Source material:
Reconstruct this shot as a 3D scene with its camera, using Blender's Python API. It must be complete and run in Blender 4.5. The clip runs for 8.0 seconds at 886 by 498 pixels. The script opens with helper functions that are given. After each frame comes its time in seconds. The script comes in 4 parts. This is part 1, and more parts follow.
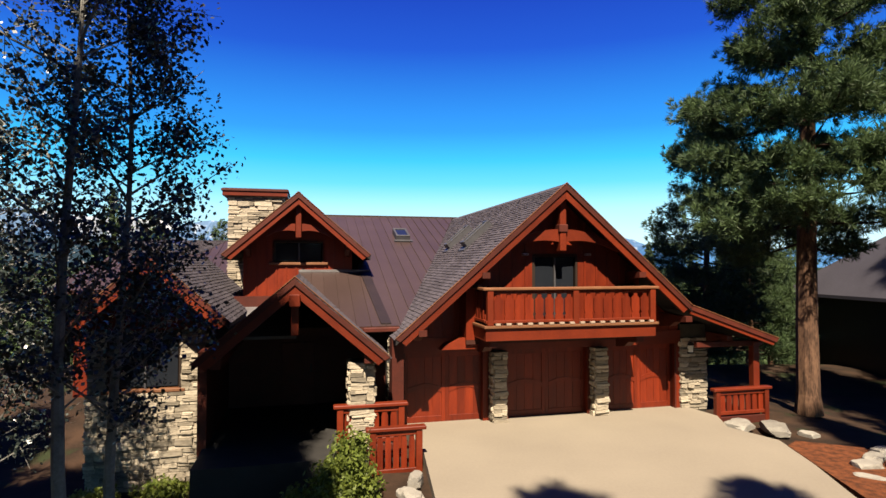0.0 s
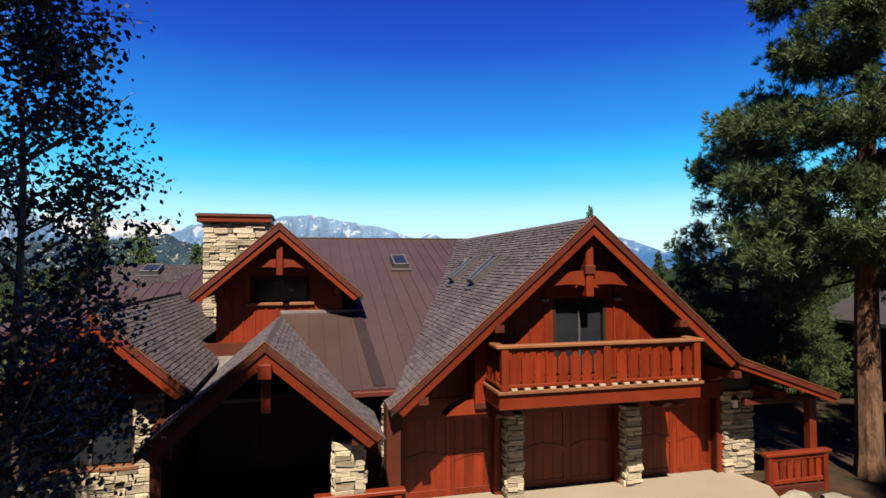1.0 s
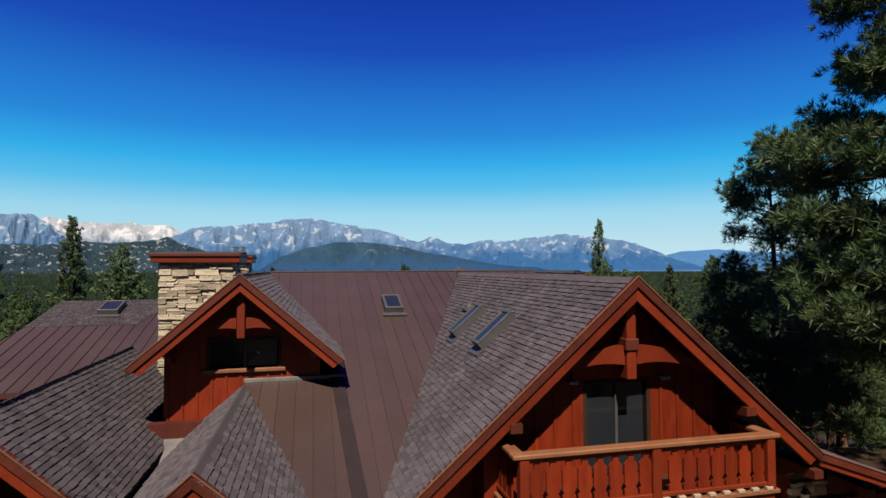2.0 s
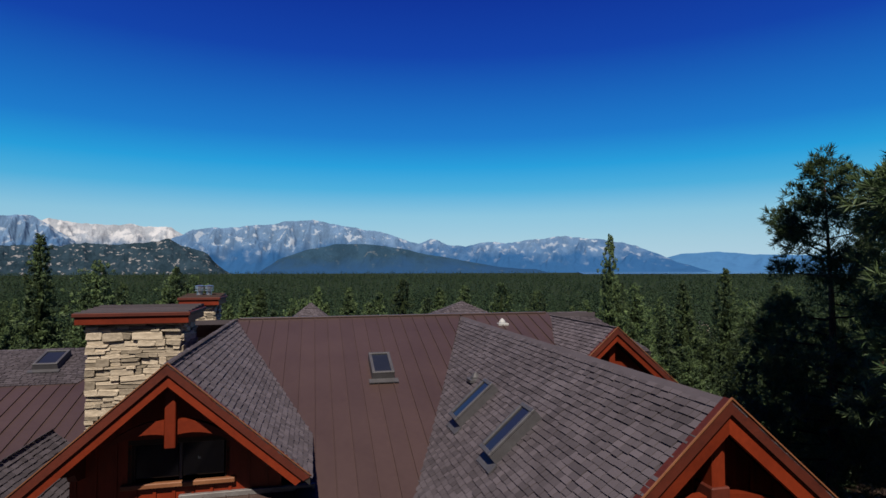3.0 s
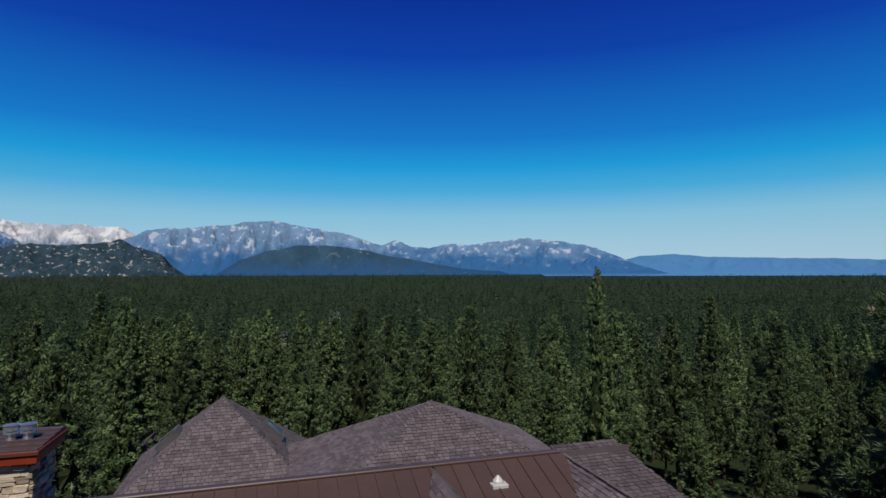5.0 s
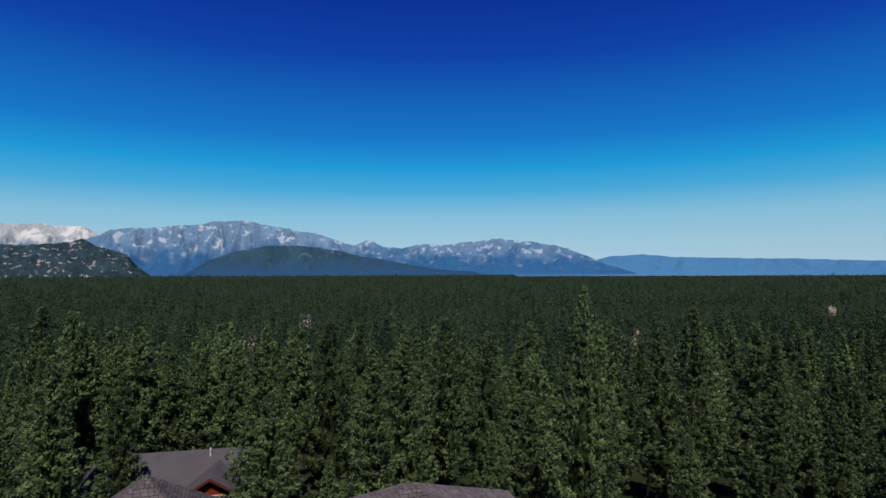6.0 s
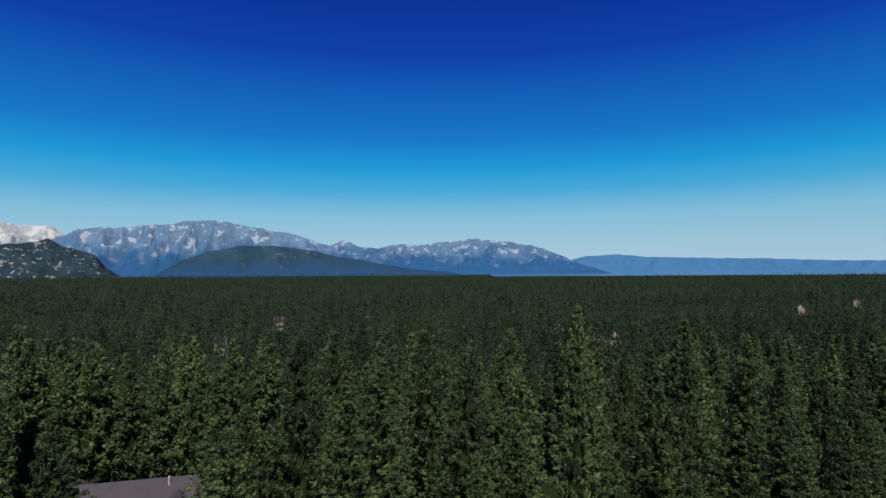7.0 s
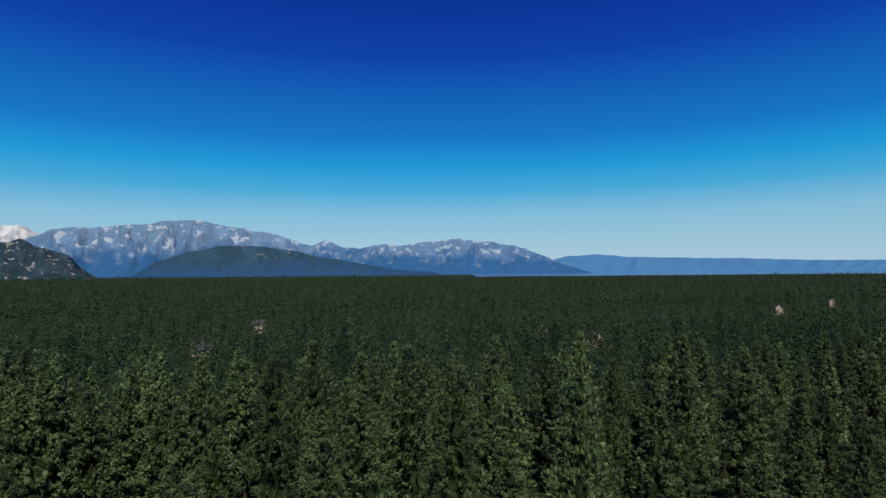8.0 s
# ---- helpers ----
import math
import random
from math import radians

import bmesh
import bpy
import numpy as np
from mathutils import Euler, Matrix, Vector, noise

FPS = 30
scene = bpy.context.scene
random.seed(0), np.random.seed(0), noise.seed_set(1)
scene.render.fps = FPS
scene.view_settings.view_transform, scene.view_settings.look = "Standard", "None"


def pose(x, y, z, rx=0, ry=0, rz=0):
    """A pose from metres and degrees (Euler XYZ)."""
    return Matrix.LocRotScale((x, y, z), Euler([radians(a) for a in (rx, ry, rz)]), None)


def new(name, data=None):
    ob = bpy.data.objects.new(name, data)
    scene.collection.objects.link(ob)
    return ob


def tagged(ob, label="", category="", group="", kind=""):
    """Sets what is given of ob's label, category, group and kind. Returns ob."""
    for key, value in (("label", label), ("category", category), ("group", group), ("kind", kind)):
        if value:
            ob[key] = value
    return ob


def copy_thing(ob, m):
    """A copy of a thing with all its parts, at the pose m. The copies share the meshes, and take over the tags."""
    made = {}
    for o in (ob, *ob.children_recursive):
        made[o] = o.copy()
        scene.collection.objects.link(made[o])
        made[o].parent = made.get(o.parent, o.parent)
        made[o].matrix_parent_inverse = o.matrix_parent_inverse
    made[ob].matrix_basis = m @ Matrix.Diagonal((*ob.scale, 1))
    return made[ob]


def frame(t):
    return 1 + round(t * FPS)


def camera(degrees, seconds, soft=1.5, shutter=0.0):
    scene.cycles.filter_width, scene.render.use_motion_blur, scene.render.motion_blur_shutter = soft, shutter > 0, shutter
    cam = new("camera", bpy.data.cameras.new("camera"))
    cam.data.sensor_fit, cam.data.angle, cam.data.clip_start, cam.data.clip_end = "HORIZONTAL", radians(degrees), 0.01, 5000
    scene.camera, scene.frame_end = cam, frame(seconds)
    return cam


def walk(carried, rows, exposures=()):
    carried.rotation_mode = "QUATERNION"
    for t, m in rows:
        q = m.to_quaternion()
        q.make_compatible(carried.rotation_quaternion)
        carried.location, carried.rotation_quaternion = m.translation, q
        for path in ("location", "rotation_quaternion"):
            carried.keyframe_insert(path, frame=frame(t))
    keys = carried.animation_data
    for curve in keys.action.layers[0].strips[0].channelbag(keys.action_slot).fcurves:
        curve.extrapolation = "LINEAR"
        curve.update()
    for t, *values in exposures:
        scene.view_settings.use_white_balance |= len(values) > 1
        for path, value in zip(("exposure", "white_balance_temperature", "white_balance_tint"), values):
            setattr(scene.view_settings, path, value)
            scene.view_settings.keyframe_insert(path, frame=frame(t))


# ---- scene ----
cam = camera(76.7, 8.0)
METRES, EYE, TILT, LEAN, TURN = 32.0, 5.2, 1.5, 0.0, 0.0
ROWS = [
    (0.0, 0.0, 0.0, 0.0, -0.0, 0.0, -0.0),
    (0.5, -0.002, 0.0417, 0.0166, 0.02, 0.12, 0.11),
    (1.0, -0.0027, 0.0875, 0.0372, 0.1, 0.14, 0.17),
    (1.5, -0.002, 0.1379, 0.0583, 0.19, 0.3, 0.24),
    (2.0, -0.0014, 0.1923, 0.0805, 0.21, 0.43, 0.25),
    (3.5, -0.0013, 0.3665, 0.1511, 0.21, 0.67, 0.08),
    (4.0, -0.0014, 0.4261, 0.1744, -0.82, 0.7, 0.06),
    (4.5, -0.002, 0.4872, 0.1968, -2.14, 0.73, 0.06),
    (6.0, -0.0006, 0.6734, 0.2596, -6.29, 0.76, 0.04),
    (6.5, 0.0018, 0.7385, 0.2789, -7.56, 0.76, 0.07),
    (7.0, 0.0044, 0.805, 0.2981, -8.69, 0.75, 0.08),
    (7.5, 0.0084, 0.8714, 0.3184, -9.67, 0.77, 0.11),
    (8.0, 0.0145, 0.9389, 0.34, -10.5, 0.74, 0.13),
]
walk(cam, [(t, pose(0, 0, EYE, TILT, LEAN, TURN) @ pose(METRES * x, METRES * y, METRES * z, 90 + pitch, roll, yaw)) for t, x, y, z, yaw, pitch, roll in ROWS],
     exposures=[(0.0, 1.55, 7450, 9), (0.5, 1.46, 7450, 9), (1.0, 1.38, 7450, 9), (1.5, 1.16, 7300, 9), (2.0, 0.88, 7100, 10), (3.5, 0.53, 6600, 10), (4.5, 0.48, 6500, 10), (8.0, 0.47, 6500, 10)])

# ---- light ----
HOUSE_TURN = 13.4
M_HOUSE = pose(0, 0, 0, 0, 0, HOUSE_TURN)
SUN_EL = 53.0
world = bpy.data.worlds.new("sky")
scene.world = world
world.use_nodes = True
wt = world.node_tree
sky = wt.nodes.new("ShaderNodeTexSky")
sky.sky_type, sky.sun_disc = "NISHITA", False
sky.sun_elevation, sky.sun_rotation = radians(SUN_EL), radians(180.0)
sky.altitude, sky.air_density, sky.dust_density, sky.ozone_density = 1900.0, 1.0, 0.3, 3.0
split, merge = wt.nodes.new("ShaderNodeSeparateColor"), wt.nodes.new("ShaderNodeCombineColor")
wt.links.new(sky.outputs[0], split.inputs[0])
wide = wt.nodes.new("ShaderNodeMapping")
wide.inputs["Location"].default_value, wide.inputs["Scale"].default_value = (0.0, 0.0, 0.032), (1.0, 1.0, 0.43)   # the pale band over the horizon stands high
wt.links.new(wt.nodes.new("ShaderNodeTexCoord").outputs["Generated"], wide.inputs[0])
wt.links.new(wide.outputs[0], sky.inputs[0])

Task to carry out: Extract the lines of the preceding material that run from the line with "import bmesh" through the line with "made[ob].matrix_basis = m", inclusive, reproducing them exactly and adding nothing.

Exercise result:
import bmesh
import bpy
import numpy as np
from mathutils import Euler, Matrix, Vector, noise

FPS = 30
scene = bpy.context.scene
random.seed(0), np.random.seed(0), noise.seed_set(1)
scene.render.fps = FPS
scene.view_settings.view_transform, scene.view_settings.look = "Standard", "None"


def pose(x, y, z, rx=0, ry=0, rz=0):
    """A pose from metres and degrees (Euler XYZ)."""
    return Matrix.LocRotScale((x, y, z), Euler([radians(a) for a in (rx, ry, rz)]), None)


def new(name, data=None):
    ob = bpy.data.objects.new(name, data)
    scene.collection.objects.link(ob)
    return ob


def tagged(ob, label="", category="", group="", kind=""):
    """Sets what is given of ob's label, category, group and kind. Returns ob."""
    for key, value in (("label", label), ("category", category), ("group", group), ("kind", kind)):
        if value:
            ob[key] = value
    return ob


def copy_thing(ob, m):
    """A copy of a thing with all its parts, at the pose m. The copies share the meshes, and take over the tags."""
    made = {}
    for o in (ob, *ob.children_recursive):
        made[o] = o.copy()
        scene.collection.objects.link(made[o])
        made[o].parent = made.get(o.parent, o.parent)
        made[o].matrix_parent_inverse = o.matrix_parent_inverse
    made[ob].matrix_basis = m @ Matrix.Diagonal((*ob.scale, 1))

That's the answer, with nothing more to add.